Problem description: Return the line containing "what is given", the line containing "scene.view_settings.use_white_balance |= len(values)", and every line between them, exactly as they stand. Output nothing else.

[3D scene code data]
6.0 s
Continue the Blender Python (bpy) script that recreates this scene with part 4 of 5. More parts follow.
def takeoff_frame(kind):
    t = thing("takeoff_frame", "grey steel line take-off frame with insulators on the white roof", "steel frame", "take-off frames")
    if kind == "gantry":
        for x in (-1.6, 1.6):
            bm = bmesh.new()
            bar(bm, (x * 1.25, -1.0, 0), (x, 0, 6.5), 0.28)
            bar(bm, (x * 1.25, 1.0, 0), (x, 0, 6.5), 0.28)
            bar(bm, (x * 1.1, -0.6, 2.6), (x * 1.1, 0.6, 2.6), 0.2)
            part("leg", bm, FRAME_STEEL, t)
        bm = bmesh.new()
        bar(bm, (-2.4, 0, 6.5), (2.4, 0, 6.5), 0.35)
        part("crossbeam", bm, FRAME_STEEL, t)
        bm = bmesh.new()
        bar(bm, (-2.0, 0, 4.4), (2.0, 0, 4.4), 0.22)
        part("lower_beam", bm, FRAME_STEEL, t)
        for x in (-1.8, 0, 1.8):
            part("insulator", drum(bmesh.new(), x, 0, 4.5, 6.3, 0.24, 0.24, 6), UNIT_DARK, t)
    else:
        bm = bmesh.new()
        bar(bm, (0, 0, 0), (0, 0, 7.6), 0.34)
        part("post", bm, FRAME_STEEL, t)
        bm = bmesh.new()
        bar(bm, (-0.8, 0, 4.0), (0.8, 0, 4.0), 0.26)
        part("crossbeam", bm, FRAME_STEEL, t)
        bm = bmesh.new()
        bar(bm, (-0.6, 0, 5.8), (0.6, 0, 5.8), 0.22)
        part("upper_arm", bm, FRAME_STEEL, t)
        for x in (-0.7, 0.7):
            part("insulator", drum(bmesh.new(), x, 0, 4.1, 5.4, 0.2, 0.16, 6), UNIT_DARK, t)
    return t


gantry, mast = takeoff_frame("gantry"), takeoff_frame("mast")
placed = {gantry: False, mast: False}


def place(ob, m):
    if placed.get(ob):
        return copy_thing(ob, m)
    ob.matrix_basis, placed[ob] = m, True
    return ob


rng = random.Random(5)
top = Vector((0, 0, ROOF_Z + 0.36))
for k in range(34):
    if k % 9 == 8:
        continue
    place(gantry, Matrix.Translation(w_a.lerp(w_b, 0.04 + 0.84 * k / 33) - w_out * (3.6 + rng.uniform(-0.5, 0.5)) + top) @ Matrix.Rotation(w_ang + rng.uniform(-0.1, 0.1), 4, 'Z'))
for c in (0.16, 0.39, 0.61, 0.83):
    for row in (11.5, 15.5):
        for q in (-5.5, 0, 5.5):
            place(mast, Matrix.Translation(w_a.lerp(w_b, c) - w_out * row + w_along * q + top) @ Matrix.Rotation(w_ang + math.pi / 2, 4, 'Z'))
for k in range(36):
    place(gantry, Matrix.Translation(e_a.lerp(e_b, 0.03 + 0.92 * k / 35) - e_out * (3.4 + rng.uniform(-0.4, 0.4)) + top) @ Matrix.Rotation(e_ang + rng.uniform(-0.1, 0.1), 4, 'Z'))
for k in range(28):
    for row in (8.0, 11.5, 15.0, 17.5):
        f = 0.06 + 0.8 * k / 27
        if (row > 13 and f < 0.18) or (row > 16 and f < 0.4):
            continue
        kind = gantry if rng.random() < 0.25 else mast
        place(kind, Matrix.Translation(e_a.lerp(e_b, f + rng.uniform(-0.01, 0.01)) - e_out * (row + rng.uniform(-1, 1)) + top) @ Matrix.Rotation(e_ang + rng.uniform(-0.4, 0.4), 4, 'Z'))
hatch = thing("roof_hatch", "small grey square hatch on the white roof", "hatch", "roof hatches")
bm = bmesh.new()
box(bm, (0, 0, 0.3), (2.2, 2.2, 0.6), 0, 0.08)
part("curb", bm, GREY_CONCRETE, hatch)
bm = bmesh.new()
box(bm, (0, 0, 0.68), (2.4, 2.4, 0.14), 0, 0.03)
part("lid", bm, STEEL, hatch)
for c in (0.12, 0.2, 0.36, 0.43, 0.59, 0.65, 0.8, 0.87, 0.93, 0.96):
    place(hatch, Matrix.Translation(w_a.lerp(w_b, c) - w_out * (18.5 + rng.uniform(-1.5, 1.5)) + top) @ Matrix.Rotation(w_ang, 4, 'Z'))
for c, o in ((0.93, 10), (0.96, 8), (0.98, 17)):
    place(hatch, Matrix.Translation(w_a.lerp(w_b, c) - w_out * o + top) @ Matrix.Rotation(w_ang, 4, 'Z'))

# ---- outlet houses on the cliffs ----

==

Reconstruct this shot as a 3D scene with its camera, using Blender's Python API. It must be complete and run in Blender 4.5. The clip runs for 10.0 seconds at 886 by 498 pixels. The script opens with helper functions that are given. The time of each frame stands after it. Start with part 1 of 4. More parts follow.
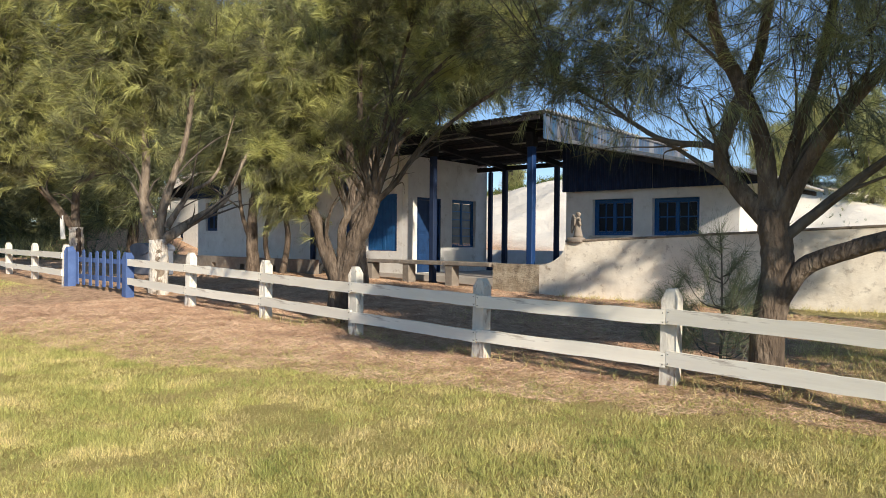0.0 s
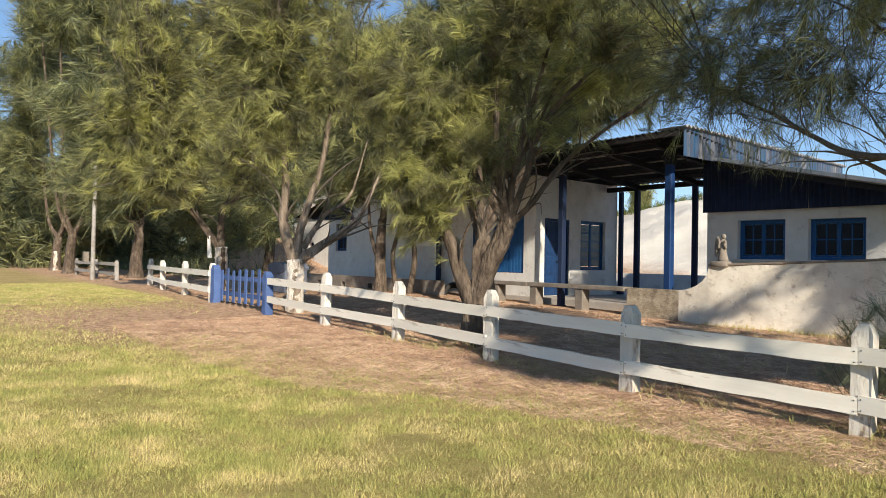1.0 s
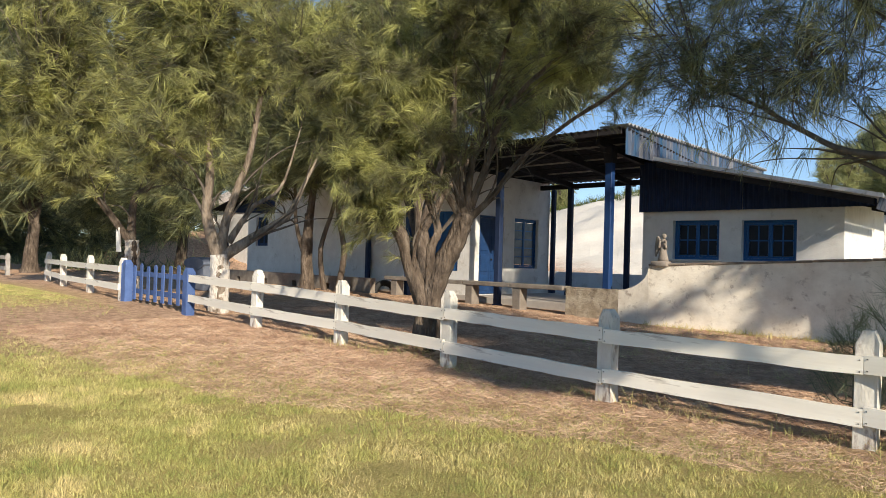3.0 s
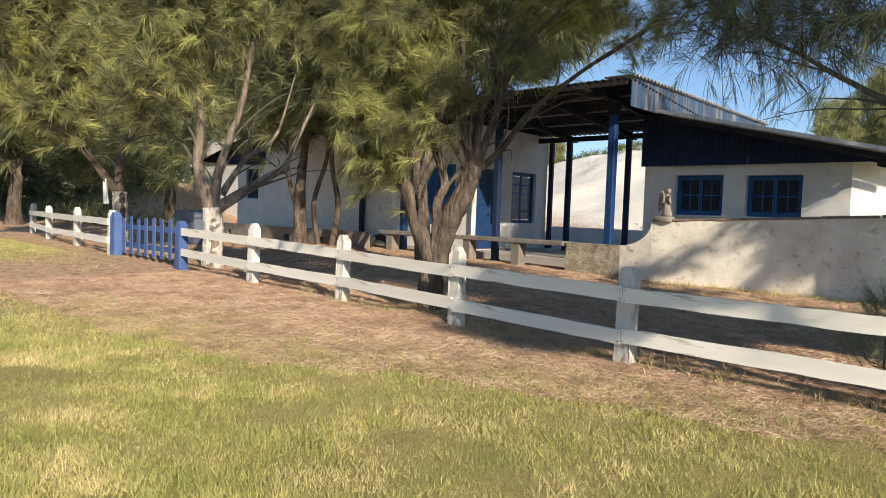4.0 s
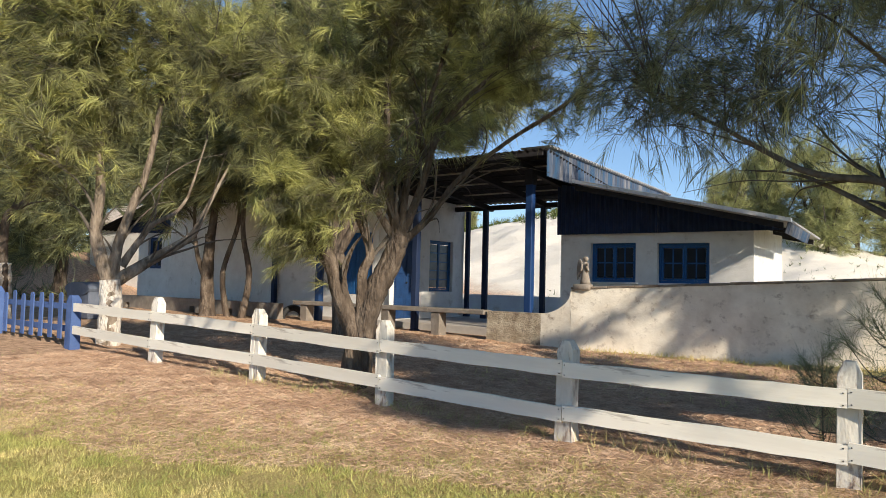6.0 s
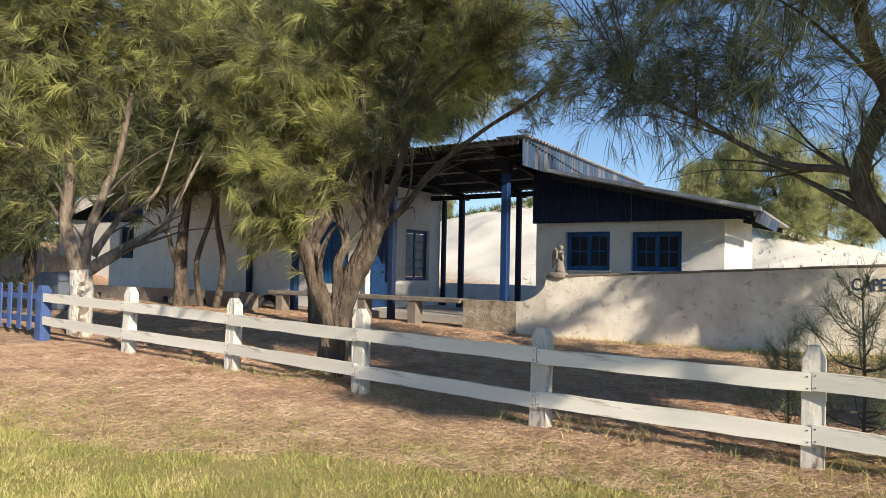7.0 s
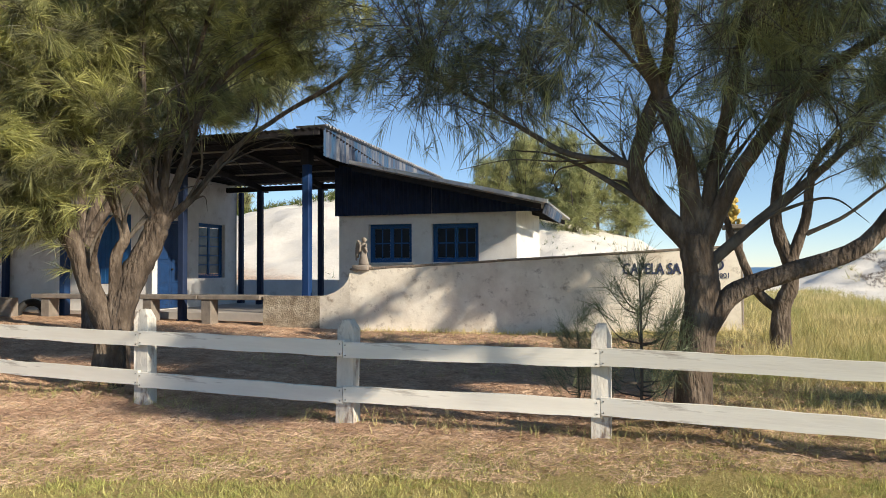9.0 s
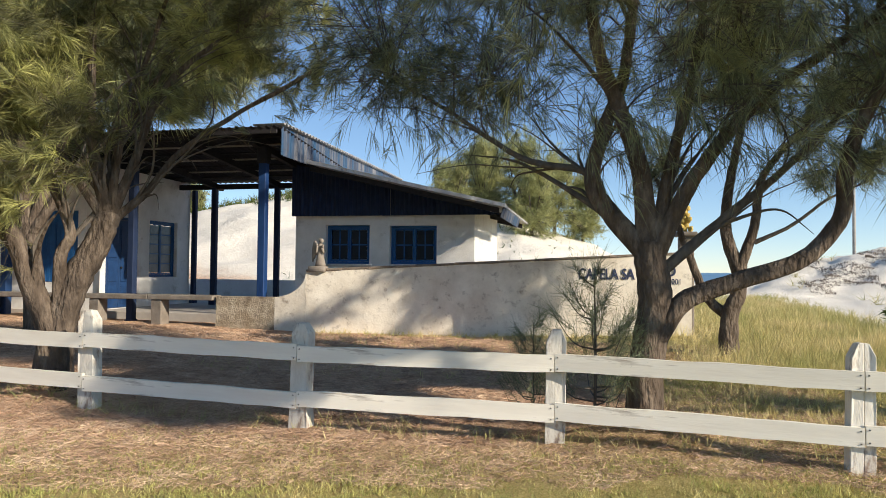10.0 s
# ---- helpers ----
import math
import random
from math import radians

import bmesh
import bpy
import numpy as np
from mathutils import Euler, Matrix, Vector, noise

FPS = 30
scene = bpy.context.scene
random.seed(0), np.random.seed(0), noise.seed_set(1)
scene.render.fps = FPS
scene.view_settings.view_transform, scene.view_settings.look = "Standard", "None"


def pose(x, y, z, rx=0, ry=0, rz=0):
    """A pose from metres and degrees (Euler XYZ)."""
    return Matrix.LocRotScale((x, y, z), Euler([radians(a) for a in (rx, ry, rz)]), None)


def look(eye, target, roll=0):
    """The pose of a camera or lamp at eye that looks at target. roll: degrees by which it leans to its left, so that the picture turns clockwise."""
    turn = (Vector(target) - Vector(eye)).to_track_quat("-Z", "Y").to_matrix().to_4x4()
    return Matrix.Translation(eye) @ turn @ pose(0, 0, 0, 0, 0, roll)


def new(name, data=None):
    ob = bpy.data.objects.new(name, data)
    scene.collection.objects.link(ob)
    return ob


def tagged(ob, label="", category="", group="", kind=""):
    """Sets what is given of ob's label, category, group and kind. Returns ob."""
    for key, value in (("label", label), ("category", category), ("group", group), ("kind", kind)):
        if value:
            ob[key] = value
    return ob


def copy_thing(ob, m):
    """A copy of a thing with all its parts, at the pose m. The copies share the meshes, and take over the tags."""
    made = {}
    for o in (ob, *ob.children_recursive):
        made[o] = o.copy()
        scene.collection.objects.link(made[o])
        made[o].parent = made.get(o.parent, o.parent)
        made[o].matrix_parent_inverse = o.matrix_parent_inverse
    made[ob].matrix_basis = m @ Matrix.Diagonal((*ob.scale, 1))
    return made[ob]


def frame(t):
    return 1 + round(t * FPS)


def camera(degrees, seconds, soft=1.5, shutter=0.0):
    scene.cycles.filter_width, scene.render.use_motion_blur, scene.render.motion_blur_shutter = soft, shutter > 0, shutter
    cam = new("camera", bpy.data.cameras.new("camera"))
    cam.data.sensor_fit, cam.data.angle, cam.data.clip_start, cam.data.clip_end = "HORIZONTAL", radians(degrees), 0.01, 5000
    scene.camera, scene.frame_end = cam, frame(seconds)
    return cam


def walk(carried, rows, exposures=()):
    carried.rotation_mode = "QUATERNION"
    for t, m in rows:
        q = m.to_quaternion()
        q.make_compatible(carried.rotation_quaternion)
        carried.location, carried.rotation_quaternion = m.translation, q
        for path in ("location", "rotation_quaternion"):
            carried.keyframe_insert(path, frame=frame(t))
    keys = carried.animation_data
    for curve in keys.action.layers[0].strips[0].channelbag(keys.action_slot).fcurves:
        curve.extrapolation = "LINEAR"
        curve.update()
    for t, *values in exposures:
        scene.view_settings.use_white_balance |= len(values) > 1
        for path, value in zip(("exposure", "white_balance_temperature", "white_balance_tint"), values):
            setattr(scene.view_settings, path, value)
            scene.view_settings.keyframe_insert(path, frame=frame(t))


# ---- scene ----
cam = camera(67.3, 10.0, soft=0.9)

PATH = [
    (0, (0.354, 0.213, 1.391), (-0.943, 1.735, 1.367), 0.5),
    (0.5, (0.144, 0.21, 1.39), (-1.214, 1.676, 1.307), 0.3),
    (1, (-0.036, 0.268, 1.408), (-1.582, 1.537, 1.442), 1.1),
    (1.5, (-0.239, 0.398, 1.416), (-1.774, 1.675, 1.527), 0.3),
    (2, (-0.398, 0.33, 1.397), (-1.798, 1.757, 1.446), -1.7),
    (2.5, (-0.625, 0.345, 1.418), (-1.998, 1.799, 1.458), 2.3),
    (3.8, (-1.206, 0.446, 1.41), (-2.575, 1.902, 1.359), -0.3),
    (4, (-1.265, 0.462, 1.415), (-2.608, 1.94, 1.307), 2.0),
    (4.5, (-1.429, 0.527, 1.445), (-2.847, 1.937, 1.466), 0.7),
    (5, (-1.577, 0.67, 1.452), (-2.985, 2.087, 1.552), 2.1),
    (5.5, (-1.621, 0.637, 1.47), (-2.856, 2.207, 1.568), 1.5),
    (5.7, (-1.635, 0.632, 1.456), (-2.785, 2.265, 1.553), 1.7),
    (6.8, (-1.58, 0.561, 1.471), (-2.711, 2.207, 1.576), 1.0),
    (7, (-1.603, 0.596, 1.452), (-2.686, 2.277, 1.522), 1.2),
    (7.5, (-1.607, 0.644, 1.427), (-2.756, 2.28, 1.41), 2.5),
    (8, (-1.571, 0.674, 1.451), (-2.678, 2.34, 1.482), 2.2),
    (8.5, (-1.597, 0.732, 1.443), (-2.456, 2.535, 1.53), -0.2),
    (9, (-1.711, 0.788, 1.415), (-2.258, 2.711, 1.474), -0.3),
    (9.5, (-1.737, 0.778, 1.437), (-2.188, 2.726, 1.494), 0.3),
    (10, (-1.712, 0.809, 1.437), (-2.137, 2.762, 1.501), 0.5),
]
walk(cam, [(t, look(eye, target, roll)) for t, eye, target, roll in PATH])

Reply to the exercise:
    """Sets what is given of ob's label, category, group and kind. Returns ob."""
    for key, value in (("label", label), ("category", category), ("group", group), ("kind", kind)):
        if value:
            ob[key] = value
    return ob


def copy_thing(ob, m):
    """A copy of a thing with all its parts, at the pose m. The copies share the meshes, and take over the tags."""
    made = {}
    for o in (ob, *ob.children_recursive):
        made[o] = o.copy()
        scene.collection.objects.link(made[o])
        made[o].parent = made.get(o.parent, o.parent)
        made[o].matrix_parent_inverse = o.matrix_parent_inverse
    made[ob].matrix_basis = m @ Matrix.Diagonal((*ob.scale, 1))
    return made[ob]


def frame(t):
    return 1 + round(t * FPS)


def camera(degrees, seconds, soft=1.5, shutter=0.0):
    scene.cycles.filter_width, scene.render.use_motion_blur, scene.render.motion_blur_shutter = soft, shutter > 0, shutter
    cam = new("camera", bpy.data.cameras.new("camera"))
    cam.data.sensor_fit, cam.data.angle, cam.data.clip_start, cam.data.clip_end = "HORIZONTAL", radians(degrees), 0.01, 5000
    scene.camera, scene.frame_end = cam, frame(seconds)
    return cam


def walk(carried, rows, exposures=()):
    carried.rotation_mode = "QUATERNION"
    for t, m in rows:
        q = m.to_quaternion()
        q.make_compatible(carried.rotation_quaternion)
        carried.location, carried.rotation_quaternion = m.translation, q
        for path in ("location", "rotation_quaternion"):
            carried.keyframe_insert(path, frame=frame(t))
    keys = carried.animation_data
    for curve in keys.action.layers[0].strips[0].channelbag(keys.action_slot).fcurves:
        curve.extrapolation = "LINEAR"
        curve.update()
    for t, *values in exposures:
        scene.view_settings.use_white_balance |= len(values) > 1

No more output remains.